Educare non significa fissare metodicamente i principi di una dottrina ma promuovere l’insegnamento con l’esempio e lo sviluppo delle facoltà intellettuali, estetiche e delle qualità morali di una persona e, nel nostro caso, del bambino.
Come insegnanti non abbiamo il compito di riempire “un vaso vuoto”; siamo, a contrario, chiamati a fornire risorse indispensabili affinché dal vaso – già pieno di senso e potenzialità sin dall’origine – nascano tesori.
Come maestri preparati, attenti, in ascolto del bambino, empatici ed entusiasti, abbiamo il compito di educare, far nascere e sviluppare tesori in chi, sin dal primo vagito, ne manifestava l’esistenza dimostrandolo in molti modi e mondi diversi.
La scuola gentile rimanda all’importanza della parola detta e non detta: la comunicazione verbale e non verbale.
Le parole e i gesti nella loro forma più immediata di messaggio codificato e non, hanno una importanza fondamentale nella crescita del bambino, della sua autostima, del suo credersi potente di fronte alle difficoltà quotidiane.
Le parole possono essere macigni pesanti scagliati dall’adulto che dovrebbe proteggere, custodire, incrementare e sviluppare nel bambino quel sentimento di autodeterminazione che lo condurrà al raggiungimento dell’equilibrio emozionale e al buon senso di vita.
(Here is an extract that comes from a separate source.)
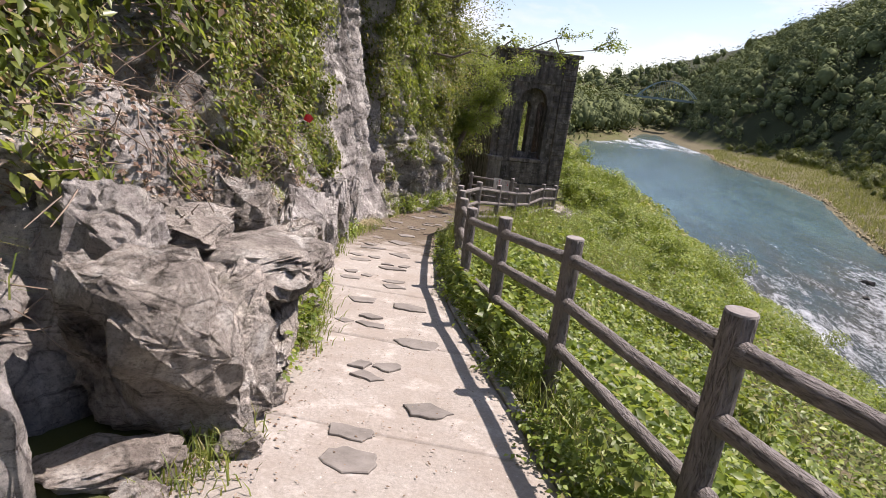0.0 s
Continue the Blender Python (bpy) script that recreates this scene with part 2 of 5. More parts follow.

Occorre, dunque, la massima attenzione alle parole che si rivolgono ai bambini ma anche ai gesti che, indirettamente, le possono sostituire con la medesima forza costruttiva e/o distruttiva.
Le parole sono importanti, facciamoci caso.
La scuola gentile è per il Maria Consolatrice la scelta educativa che sposa l’ascolto del bambino, dei suoi bisogni, delle sue emozioni: Il bambino al centro di una comunità di apprendimento coesa e orientata alla realizzazione piena della persona nel rispetto della sua identità e capace di accendere risorse infinite.